Aristotle Economic Thought

Scope and Classification of Aristotle's Economic Thought

The nearest approach made by Greek philosophy to developing a distinct theory of economics came in discussing the elements of household management. Here a distinction was drawn between economics (oikonomik) and chrematistics (chrematistik); the former embraces chiefly wealth consumption in the satisfaction of wants, and the provision of such necessary and useful com­modities as can be stored to meet those wants; the latter deals with wealth-getting, including money-making and exchange. Concerning the latter, Aristotle says, "And there is another element of a household, the so-called art of money-making (or finance) which, according to some, is identical with household management, according to others, a principal part of it."

There are two kinds of chrematistics: the natural and the unnatural. Thus the first simple barter by which things are given in exchange for what one wants "is not contrary to nature, but is needed for the satisfaction of men's natural wants"; but "retail trade is not a natural part of the art of money-making." Or, again, husbandry and stock-raising make the "true or proper art of money-making," while the other consists in exchange. It is the "natural" or "proper" branch of chrematistics alone which should be included in economics or household management Thus Aristotle's classi­fication might be represented by the accompanying diagram. Closely connected with the preceding analysis is the distinc­tion between the natural or proper and the unnatural or improper uses of a thing. "Of everything which we possess there are two uses: both belong to the thing as such, but not in the same manner, for one is the proper, the other the improper or secondary use of it. For example, a shoe is used for wear, and is used for exchange; both are uses of the shoe." This distinction rests upon Aristotle's notion of exchange, which, in its turn, is founded on the idea that there is a certain consumption which is sufficient for a proper life; for, when he says that retail trade is not a "natural" part of money-making, he adds that "had it been so, men would have ceased to exchange when they had enough." In other words, natural chrematistics concerns the satisfaction of natural or proper wants by "natural" or "proper " or "primary" uses.

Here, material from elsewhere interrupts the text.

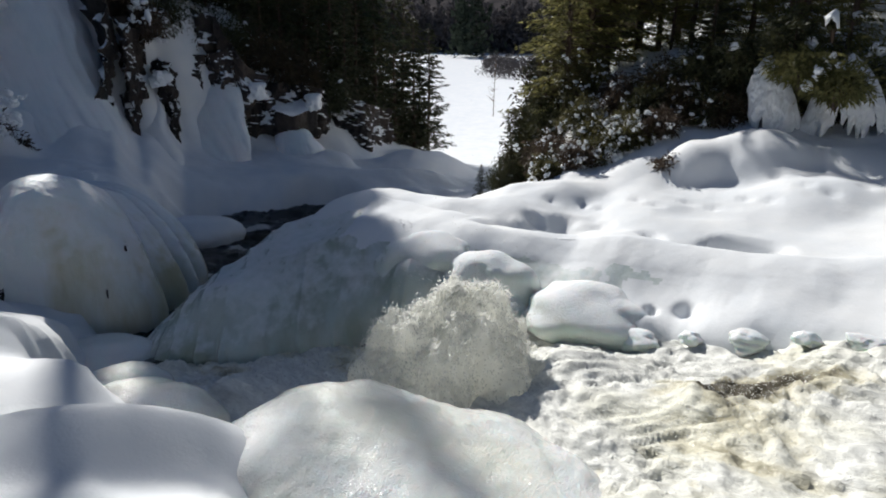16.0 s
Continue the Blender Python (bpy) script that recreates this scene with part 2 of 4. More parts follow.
# bright glossy white for the beads that imitate sun glints
BEAD, _n, _l, _b = material("glint_bead")
_b.inputs["Base Color"].default_value, _b.inputs["Roughness"].default_value, _b.inputs["IOR"].default_value = (0.95, 0.96, 0.95, 1), 0.06, 1.31
_t, _m = _n.new("ShaderNodeBsdfTranslucent"), _n.new("ShaderNodeMixShader")
_m.inputs[0].default_value = 0.5
_l.new(_b.outputs[0], _m.inputs[1])
_l.new(_t.outputs[0], _m.inputs[2])
_l.new(_m.outputs[0], _n["Material Output"].inputs["Surface"])
SPRAY, _n, _l, _b = material("flying_spray")
_t, _c, _m, _k = _n.new("ShaderNodeBsdfTranslucent"), _n.new("ShaderNodeBsdfTransparent"), _n.new("ShaderNodeMixShader"), _n.new("ShaderNodeMixShader")
_b.inputs["Base Color"].default_value, _b.inputs["Roughness"].default_value = (0.95, 0.95, 0.93, 1), 0.25
_t.inputs["Color"].default_value = (0.98, 0.98, 0.95, 1)
_m.inputs[0].default_value, _k.inputs[0].default_value = 0.6, 0.4
_l.new(_b.outputs[0], _m.inputs[1])
_l.new(_t.outputs[0], _m.inputs[2])
_l.new(_m.outputs[0], _k.inputs[1])
_l.new(_c.outputs[0], _k.inputs[2])
_l.new(_k.outputs[0], _n["Material Output"].inputs["Surface"])

# ---- mesh helpers ----


def mesh_of(name, verts, faces, mat, smooth=True):
    """A mesh from vertex and face arrays (faces all of one size)."""
    verts, faces = np.asarray(verts, np.float32), np.asarray(faces, np.int32)
    me = bpy.data.meshes.new(name)
    size = faces.shape[1]
    me.vertices.add(len(verts))
    me.vertices.foreach_set("co", verts.ravel())
    me.loops.add(faces.size)
    me.loops.foreach_set("vertex_index", faces.ravel())
    me.polygons.add(len(faces))
    me.polygons.foreach_set("loop_start", np.arange(len(faces), dtype=np.int32) * size)
    me.update(calc_edges=True)
    me.polygons.foreach_set("use_smooth", np.full(len(faces), smooth))
    me.materials.append(mat)
    me.validate()
    return me


def grid_faces(rows, cols, wrap=False):
    i = np.arange(rows - 1)[:, None] * cols
    j = np.arange(cols if wrap else cols - 1)[None, :]
    k = (j + 1) % cols
    return np.stack([i + j, i + k, i + cols + k, i + cols + j], -1).reshape(-1, 4)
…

This idea clearly suggests later distinctions between value in use and value in exchange. Its consciously ethical content, how­ever, is absent from much of the later usage. In the same idea, a trace of the notion held by some later economists (the Physio­crats) may be distinguished, namely, the notion that extractive industries are the only ones which are productive. One could easily get the idea from Aristotle that the growing, or digging up, or catching of things which satisfy the more elemental wants in the simplest way, is more productive than the elaboration of these things by artisans or their exchange by merchants, — that the latter occupations do not add to the real wealth of the state.